The officer, who was white, told Hinton that he was being arrested on five counts, including two of capital first-degree murder, and that he was going to be convicted on all five. The reasons were, Hinton recalled the officer saying, that 1) he was black; 2) he was accused by a white person; 3) the prosecutor was white; 4) the judge was white, and 5) the jury would be all-white.(three of the counts were thrown out).

Hinton was in fact convicted and was sentenced to death. He spent 30 years on Death Row, in Solitary Confinement. Fifteen years into his sentence, he met Stevenson, who agreed to take his case. He needed a ballistics expert, he said, to prove that the gun that was said to be the murder weapon could not have been; the gun was his mother's, and neither he nor she had used it in any crime. He asked Stevenson to find three ballistics experts to verify the truth that the accusation of that particular gun being the murder weapon had been erroneous; he said he needed Stevenson to make sure the experts were 1) white men, 2) from the South, and 3) in favor of the death penalty. Stevenson found three experts, two from Texas and one from Virginia and they did in fact corroborate the claim that the gun said to be the murder weapon was indeed not. Hinton was elated and thought he was slated for a new trial in the near future, but instead, he sat on Death Row, in solitary confinement, for another 16 years while Stevenson tried unsuccessfully to get the courts in Alabama to order a new trial. It didn't happen; Stevenson and EJI ended up taking the case to the United States Supreme Court, which overturned Hinton's conviction and said there needed to be a new trial. In the end, Alabama ultimately decided to drop the case, and Hinton walked out of prison in April of this year. (http://www.eji.org/deathpenalty/innocence/hinton)

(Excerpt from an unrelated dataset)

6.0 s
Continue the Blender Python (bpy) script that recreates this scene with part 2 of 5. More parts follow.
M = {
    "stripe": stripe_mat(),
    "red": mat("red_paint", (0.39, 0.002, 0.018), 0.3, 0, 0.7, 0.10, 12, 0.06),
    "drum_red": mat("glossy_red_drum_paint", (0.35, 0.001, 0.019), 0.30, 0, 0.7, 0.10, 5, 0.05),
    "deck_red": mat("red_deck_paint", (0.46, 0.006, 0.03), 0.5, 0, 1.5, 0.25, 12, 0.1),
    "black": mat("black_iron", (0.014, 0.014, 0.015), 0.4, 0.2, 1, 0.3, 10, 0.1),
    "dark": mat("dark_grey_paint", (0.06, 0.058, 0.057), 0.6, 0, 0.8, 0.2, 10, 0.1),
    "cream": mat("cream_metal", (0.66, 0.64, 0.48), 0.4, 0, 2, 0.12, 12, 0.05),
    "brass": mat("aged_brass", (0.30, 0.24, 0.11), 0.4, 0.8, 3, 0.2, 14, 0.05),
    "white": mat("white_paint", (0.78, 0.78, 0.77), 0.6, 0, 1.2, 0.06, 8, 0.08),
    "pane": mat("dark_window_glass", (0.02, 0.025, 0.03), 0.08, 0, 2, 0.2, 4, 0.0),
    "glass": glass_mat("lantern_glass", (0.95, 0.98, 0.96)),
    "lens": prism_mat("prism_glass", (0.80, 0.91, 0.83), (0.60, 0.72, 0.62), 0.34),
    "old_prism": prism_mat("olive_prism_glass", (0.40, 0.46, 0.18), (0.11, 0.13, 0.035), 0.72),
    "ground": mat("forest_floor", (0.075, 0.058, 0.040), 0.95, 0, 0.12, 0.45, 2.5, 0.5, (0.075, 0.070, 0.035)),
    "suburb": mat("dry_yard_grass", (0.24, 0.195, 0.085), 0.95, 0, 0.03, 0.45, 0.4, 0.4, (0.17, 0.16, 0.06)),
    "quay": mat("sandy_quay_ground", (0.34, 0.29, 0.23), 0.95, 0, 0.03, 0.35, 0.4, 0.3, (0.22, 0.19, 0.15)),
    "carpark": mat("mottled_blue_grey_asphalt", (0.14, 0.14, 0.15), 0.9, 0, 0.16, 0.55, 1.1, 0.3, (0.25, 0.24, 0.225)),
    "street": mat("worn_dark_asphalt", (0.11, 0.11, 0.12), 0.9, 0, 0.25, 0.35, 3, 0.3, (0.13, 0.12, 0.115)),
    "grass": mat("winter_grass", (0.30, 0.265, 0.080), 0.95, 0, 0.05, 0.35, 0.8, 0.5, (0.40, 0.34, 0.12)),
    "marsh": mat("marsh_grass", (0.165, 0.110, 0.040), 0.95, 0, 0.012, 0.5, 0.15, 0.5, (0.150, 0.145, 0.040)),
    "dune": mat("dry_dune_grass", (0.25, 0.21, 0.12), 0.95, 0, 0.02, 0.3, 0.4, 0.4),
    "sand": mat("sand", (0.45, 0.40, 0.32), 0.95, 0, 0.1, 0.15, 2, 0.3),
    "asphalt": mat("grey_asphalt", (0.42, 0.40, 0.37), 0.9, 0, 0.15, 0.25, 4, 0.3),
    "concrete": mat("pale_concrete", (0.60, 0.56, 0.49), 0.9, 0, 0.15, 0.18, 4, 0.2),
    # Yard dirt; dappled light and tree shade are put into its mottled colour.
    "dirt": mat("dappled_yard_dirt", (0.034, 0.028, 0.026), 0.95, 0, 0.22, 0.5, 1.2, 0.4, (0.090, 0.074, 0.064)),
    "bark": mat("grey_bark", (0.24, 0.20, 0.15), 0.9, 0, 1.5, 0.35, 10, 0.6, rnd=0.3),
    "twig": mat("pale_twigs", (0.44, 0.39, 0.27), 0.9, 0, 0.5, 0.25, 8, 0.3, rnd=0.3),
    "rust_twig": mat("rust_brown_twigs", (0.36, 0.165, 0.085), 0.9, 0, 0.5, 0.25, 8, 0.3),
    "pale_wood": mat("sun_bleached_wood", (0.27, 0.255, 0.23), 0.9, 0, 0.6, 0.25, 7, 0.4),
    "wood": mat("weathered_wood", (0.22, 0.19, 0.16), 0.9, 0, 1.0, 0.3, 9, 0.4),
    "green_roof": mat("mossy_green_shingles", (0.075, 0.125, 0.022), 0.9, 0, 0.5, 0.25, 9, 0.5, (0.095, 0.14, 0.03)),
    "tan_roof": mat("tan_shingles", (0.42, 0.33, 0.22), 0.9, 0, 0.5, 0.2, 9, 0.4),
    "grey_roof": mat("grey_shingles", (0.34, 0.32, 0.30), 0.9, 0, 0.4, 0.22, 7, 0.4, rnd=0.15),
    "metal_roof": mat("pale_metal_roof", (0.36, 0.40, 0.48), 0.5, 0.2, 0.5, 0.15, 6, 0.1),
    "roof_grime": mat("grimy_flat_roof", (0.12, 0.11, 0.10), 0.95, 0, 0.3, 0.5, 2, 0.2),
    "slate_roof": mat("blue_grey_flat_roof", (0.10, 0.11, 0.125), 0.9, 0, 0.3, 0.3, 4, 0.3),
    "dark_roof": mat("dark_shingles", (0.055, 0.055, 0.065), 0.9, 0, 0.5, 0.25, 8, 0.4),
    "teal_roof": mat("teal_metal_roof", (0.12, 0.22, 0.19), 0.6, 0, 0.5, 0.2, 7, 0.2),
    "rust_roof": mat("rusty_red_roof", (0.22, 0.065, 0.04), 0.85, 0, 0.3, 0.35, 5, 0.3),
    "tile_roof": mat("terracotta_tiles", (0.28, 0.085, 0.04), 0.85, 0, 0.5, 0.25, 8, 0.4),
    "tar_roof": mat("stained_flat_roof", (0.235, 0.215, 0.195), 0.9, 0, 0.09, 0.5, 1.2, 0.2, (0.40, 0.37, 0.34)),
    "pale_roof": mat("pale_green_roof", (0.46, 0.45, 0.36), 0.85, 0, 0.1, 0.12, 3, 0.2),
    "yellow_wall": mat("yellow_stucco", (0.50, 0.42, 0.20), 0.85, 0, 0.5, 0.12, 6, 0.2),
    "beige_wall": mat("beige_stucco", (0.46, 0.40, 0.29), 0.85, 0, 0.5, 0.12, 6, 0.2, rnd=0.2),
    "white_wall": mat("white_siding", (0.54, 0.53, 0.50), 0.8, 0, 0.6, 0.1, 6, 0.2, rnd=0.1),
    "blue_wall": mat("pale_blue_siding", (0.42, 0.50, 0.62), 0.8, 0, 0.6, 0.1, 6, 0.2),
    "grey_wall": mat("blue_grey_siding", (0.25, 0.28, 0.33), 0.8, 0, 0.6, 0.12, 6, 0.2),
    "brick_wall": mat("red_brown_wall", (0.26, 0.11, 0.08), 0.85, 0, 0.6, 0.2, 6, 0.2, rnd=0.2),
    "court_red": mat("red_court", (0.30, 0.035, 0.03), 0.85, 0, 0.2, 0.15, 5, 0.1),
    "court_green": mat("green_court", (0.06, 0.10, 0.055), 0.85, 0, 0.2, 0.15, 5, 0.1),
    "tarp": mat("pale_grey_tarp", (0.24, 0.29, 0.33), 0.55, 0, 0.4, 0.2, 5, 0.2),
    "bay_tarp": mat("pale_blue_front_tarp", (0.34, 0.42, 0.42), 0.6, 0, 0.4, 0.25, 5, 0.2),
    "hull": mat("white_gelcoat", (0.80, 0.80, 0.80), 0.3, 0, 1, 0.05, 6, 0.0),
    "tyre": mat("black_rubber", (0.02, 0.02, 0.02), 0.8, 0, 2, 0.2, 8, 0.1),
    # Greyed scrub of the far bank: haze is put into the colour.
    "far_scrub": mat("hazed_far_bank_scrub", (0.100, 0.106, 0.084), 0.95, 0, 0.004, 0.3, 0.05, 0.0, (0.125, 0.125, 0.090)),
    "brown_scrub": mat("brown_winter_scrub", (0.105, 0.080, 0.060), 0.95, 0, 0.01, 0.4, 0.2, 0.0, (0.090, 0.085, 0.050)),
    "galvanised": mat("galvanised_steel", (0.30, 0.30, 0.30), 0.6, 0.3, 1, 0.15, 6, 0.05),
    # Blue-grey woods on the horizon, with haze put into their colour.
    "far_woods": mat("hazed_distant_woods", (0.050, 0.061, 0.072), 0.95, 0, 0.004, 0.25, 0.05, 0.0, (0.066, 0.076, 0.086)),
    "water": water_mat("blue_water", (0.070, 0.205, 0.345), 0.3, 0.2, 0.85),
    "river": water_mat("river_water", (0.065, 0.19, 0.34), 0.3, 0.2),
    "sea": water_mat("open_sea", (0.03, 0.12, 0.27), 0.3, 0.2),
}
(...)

But it was after 30 long years of sitting in solitary confinement, on Death Row.

Mass incarceration is a major issue in this country, with far too many people in prison for non-violent offenses. Recent reports, brought to attention by Michelle Alexander's book, The New Jim Crow, indicate that over 1 million people are incarcerated in this country for non-violent offenses. (http://www.november.org/razorwire/rzold/12/1201.html) A report issued by the American Civil Liberties Union (ACLU) indicates that about 65 percent of incarcerated, non-violent offenders, are Black (https://www.aclu.org/report/living-death-life-without-parole-nonviolent-offenses) and it is safe to say that a good number of them endure solitary confinement.

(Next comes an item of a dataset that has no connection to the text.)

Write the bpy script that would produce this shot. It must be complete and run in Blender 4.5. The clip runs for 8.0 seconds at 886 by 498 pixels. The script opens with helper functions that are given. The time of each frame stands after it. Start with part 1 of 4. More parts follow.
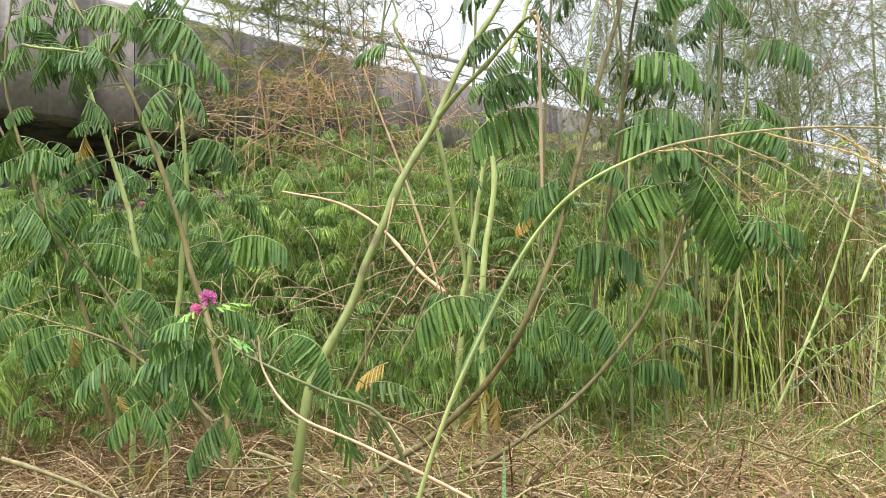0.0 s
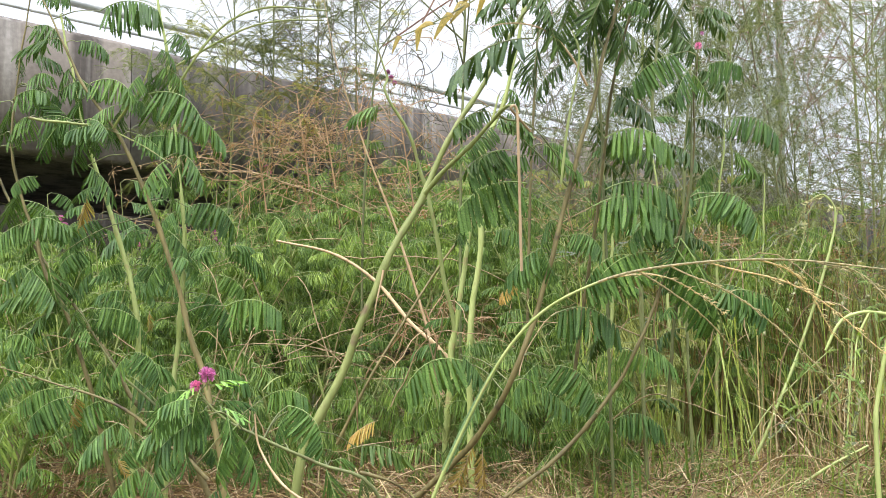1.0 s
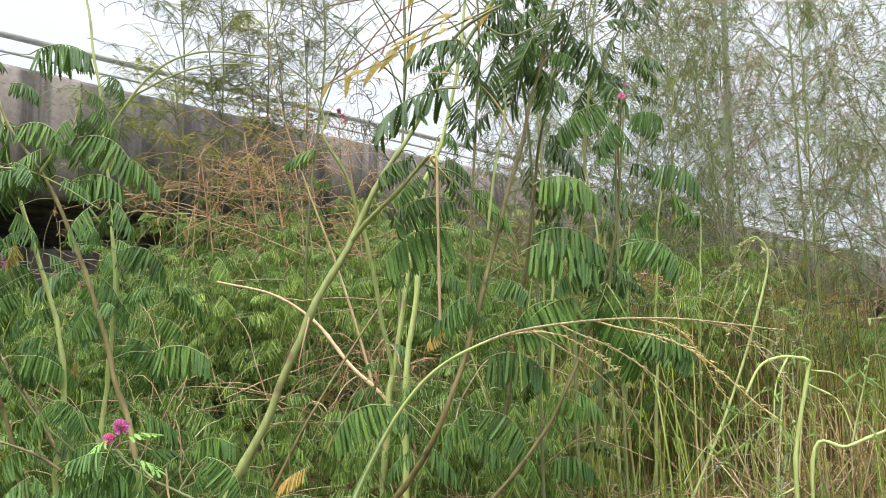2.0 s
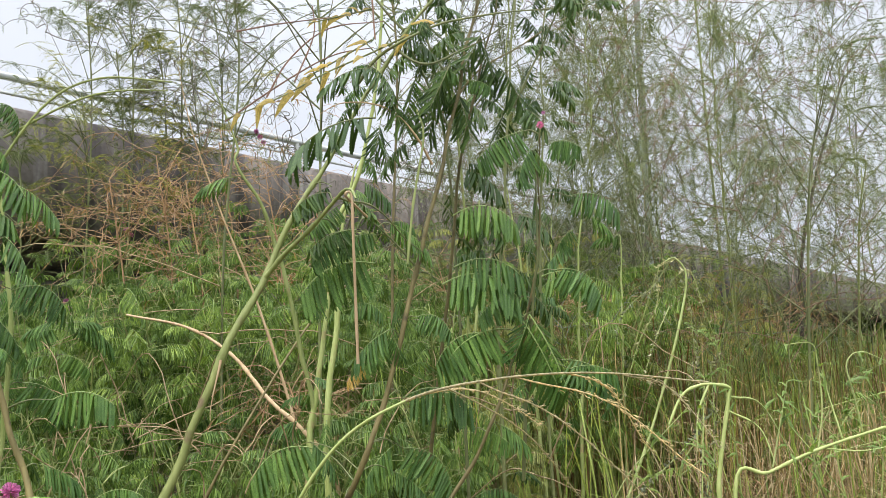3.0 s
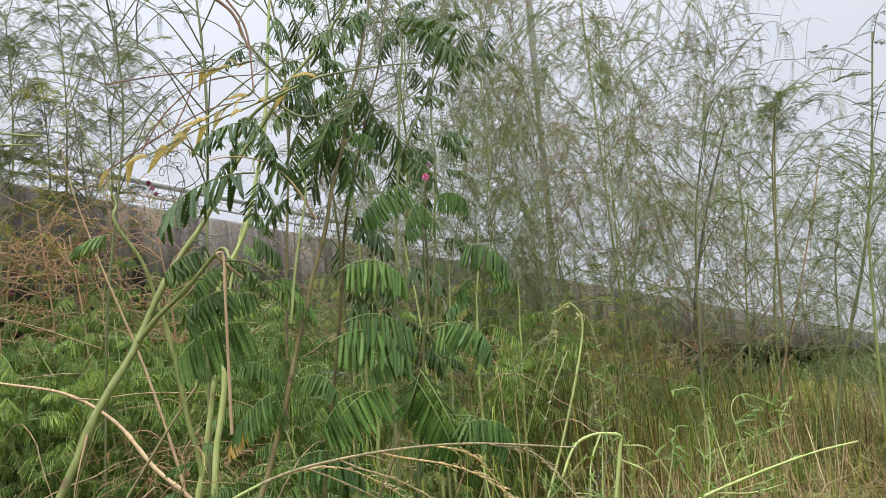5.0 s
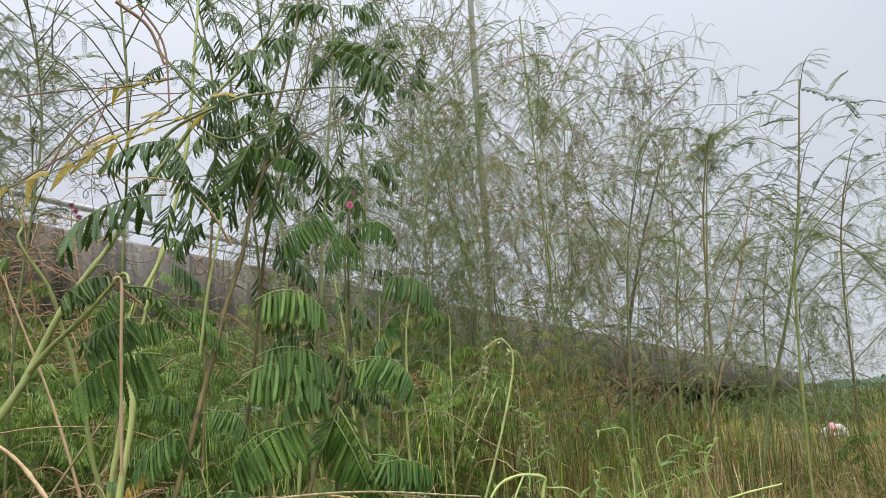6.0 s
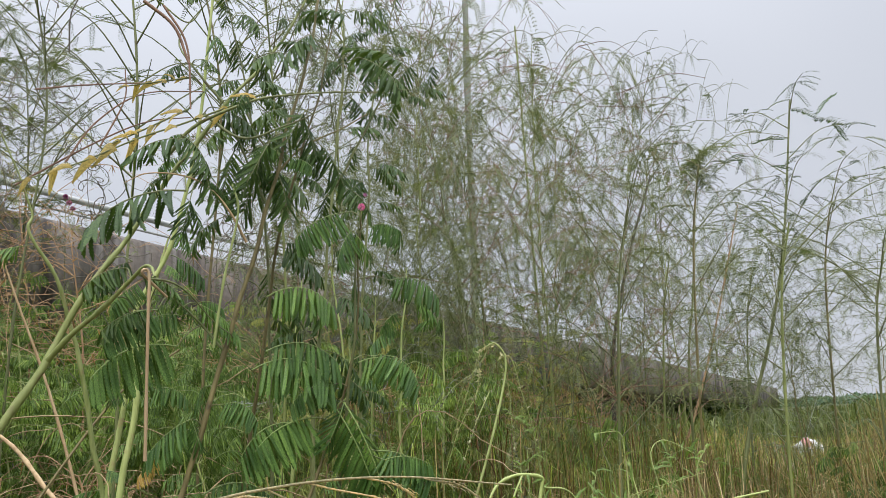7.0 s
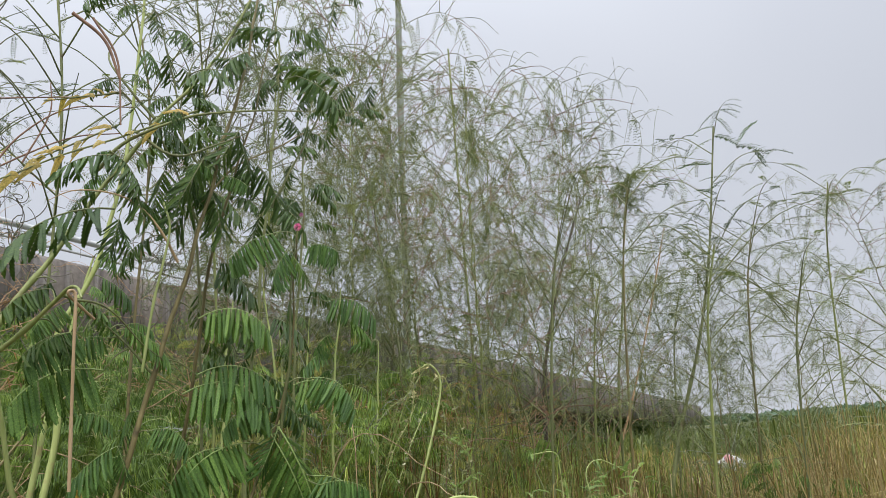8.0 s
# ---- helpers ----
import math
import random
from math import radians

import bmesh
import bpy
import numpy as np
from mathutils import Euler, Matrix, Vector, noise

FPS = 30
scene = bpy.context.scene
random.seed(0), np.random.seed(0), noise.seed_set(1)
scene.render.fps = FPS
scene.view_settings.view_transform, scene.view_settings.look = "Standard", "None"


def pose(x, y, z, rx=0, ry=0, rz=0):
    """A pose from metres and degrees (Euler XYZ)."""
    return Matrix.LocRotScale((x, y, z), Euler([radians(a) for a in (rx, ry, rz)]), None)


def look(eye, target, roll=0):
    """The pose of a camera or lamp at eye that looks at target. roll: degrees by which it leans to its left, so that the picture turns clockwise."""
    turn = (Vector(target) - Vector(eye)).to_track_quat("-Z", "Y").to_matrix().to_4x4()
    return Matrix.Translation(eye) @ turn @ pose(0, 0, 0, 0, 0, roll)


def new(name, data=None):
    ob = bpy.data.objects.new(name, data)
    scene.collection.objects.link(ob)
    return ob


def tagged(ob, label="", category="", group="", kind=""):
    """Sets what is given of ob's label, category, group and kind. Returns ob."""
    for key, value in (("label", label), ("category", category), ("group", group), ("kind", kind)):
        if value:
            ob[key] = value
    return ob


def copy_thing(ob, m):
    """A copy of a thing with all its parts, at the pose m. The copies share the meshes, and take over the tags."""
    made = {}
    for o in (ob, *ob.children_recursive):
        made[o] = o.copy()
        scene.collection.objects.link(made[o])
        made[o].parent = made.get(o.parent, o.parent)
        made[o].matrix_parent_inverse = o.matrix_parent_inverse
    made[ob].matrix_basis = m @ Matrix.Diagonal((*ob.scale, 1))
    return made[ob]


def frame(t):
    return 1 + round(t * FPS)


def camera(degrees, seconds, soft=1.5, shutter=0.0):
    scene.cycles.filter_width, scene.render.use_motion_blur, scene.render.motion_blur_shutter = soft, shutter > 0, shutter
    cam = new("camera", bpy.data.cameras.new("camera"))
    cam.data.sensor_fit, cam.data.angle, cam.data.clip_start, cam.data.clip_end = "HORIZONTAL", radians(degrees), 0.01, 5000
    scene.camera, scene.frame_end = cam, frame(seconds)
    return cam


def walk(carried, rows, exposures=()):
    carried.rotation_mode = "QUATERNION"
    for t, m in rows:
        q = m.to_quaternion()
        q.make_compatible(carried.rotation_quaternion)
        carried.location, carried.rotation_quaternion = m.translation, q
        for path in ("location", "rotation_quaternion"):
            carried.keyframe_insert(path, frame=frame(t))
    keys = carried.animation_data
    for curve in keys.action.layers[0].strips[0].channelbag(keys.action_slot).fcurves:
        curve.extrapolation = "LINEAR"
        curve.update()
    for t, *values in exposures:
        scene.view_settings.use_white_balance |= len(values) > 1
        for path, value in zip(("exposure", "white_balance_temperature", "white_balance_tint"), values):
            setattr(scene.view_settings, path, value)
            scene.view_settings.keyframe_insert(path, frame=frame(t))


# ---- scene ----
cam = camera(57.7, 8.0, soft=0.65)
PATH = [
    (0, (0.0, 0.0, 0.5), (0.0, 1.998, 0.599), -0.9),
    (0.5, (0.012, -0.055, 0.547), (-0.002, 1.944, 0.634), -1.5),
    (1, (0.016, -0.097, 0.606), (0.033, 1.898, 0.752), -1.0),
    (1.5, (0.067, -0.125, 0.62), (0.111, 1.864, 0.819), -0.9),
    (3, (0.117, -0.064, 0.682), (0.411, 1.898, 0.937), -3.0),
    (3.5, (0.146, -0.096, 0.705), (0.507, 1.852, 0.978), -4.4),
    (4, (0.165, -0.08, 0.71), (0.582, 1.853, 1.011), -5.9),
    (4.5, (0.165, -0.068, 0.706), (0.618, 1.855, 1.019), -5.9),
    (6, (0.237, 0.008, 0.71), (0.89, 1.852, 1.126), -5.0),
    (6.5, (0.241, 0.004, 0.714), (0.933, 1.835, 1.127), -4.6),
    (7, (0.162, -0.021, 0.701), (0.858, 1.805, 1.125), -3.3),
    (7.5, (0.162, 0.007, 0.696), (0.913, 1.808, 1.133), -3.1),
    (8, (0.151, -0.01, 0.704), (1.003, 1.739, 1.167), -4.2),
]
EXPOSURES = [(0.0, 0.82), (1.5, 0.70), (3.0, 0.43), (4.5, 0.26), (8.0, 0.01)]
walk(cam, [(t, look(eye, target, roll)) for t, eye, target, roll in PATH], EXPOSURES)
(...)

How Anthony Ray Hinton kept his sanity after his long and unjust incarceration is nothing short of miraculous; he says that while in prison, he prayed continually, developed his imagination, used his sense of humor and recited what became his favorite Bible verse: Mark 11:24, which says that "whatever you ask for in prayer, believe that you have received it, and it will be yours."

It is not a given, however, that many to most people in solitary confinement have such developed coping skills; many are ill, either physically, mentally, or both. Many have no solid family structures or support systems to help them fight the feeling of despair and hopelessness for being incarcerated for life for relatively minor offenses.

To be in prison for something minor or for something you did not do is bad enough. To be in solitary confinement is ...cruel and unusual.

Hopefully, more states will move away from solitary confinement, and hopefully, America will begin to seriously deal with its shameful practice of mass incarceration.